> **Aim of the exercise**: Produce a word-for-word copy of the listing below without its pictures.

> **Information shown**:
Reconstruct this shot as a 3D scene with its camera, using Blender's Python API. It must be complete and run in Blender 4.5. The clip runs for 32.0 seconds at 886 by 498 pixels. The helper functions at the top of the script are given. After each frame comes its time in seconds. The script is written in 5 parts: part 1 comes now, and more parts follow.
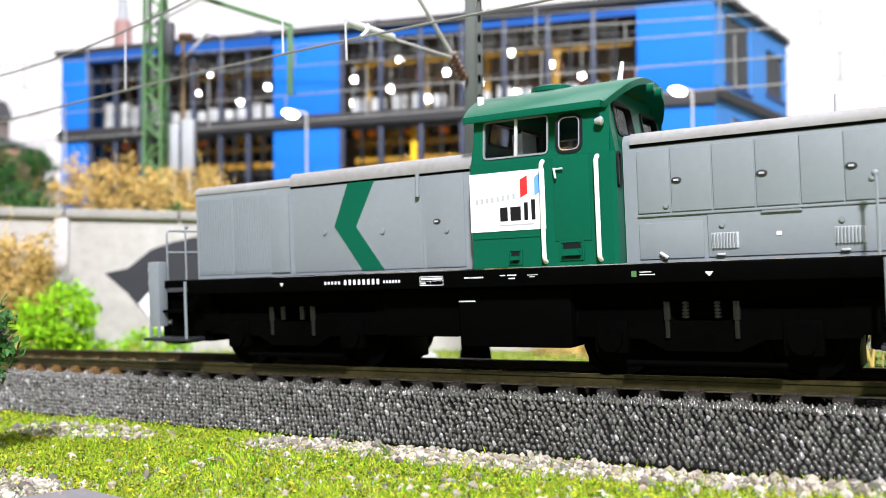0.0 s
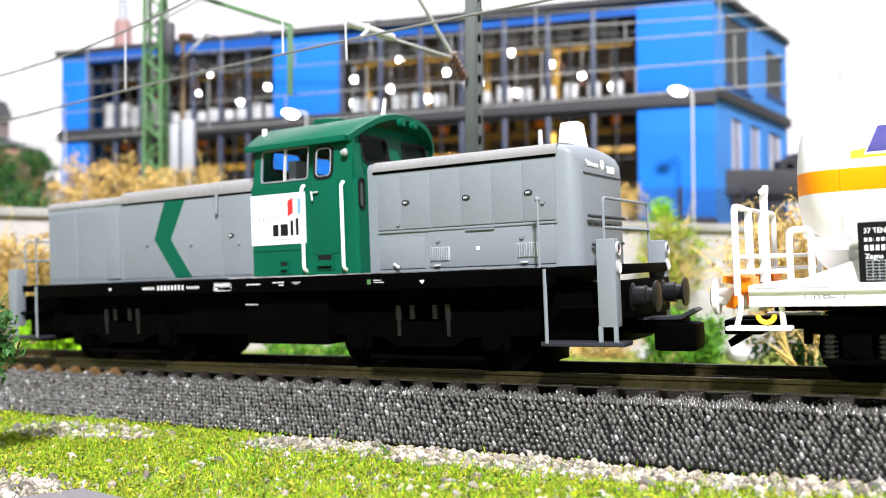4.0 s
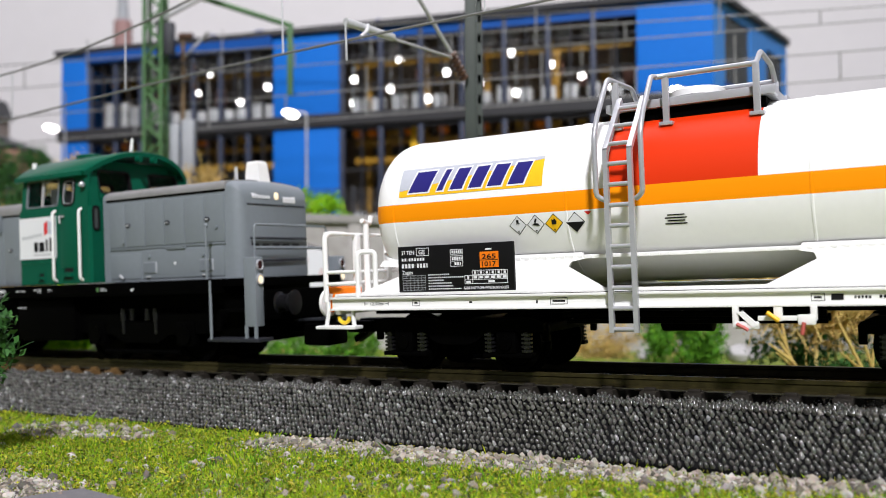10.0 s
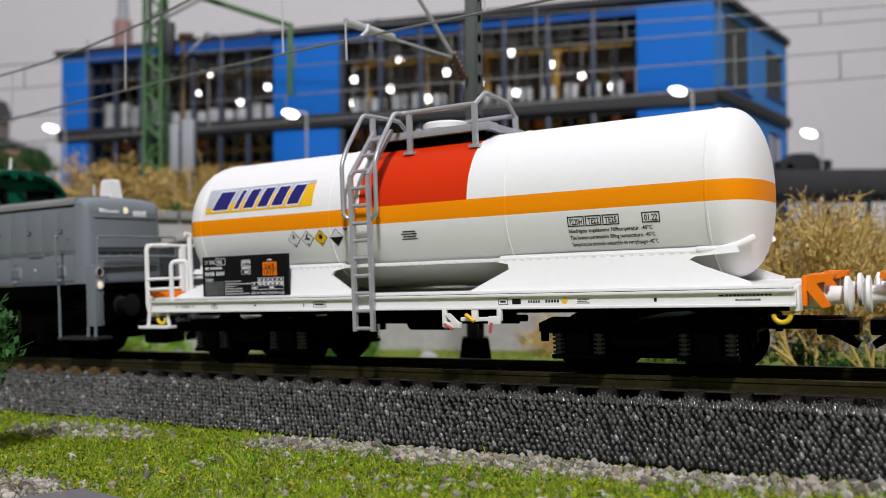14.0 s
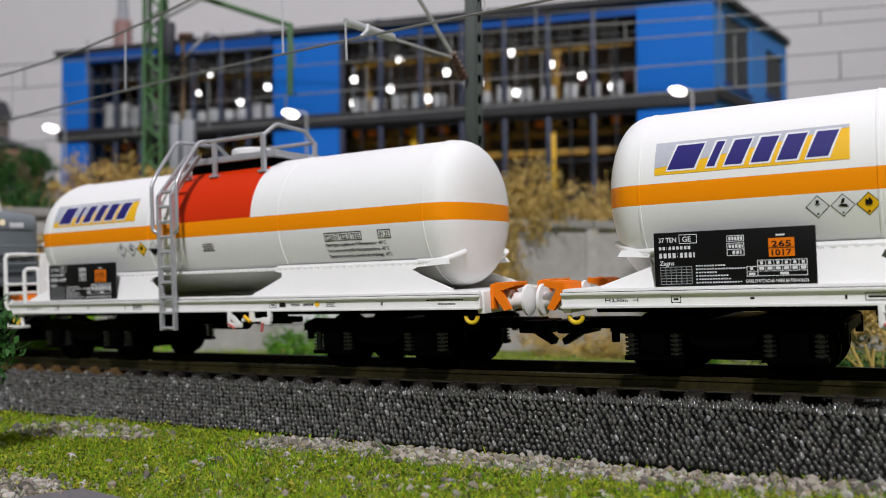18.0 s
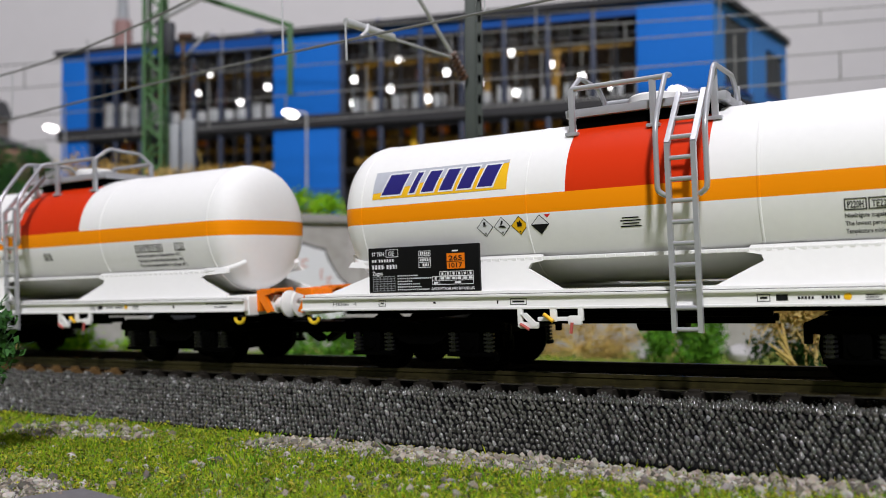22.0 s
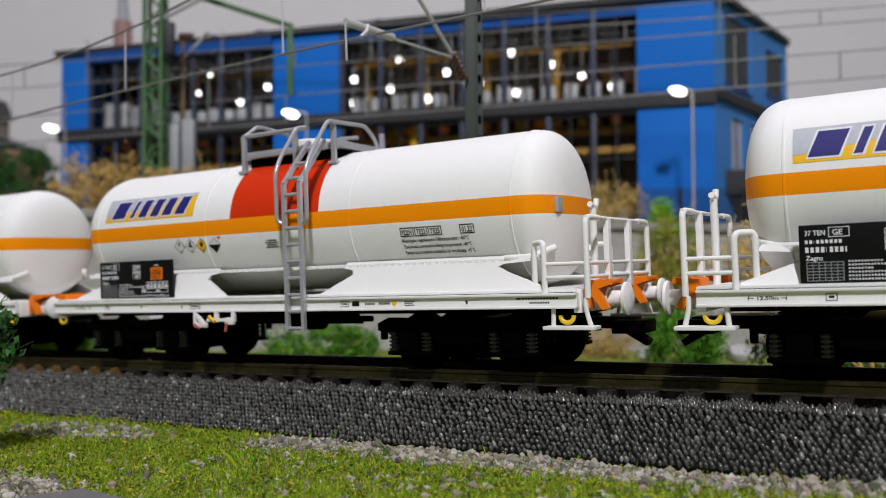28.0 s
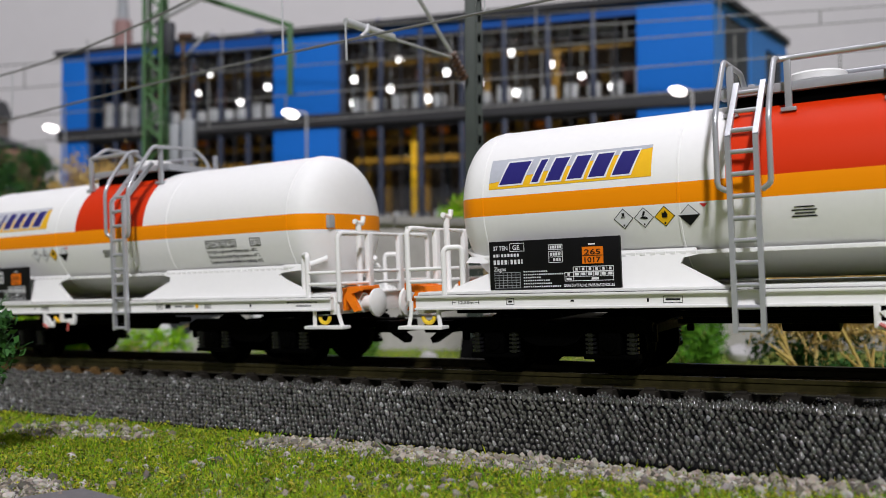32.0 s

> **Answer for this exercise**:
Reconstruct this shot as a 3D scene with its camera, using Blender's Python API. It must be complete and run in Blender 4.5. The clip runs for 32.0 seconds at 886 by 498 pixels. The helper functions at the top of the script are given. After each frame comes its time in seconds. The script is written in 5 parts: part 1 comes now, and more parts follow.
0.0 s
4.0 s
10.0 s
14.0 s
18.0 s
22.0 s
28.0 s
32.0 s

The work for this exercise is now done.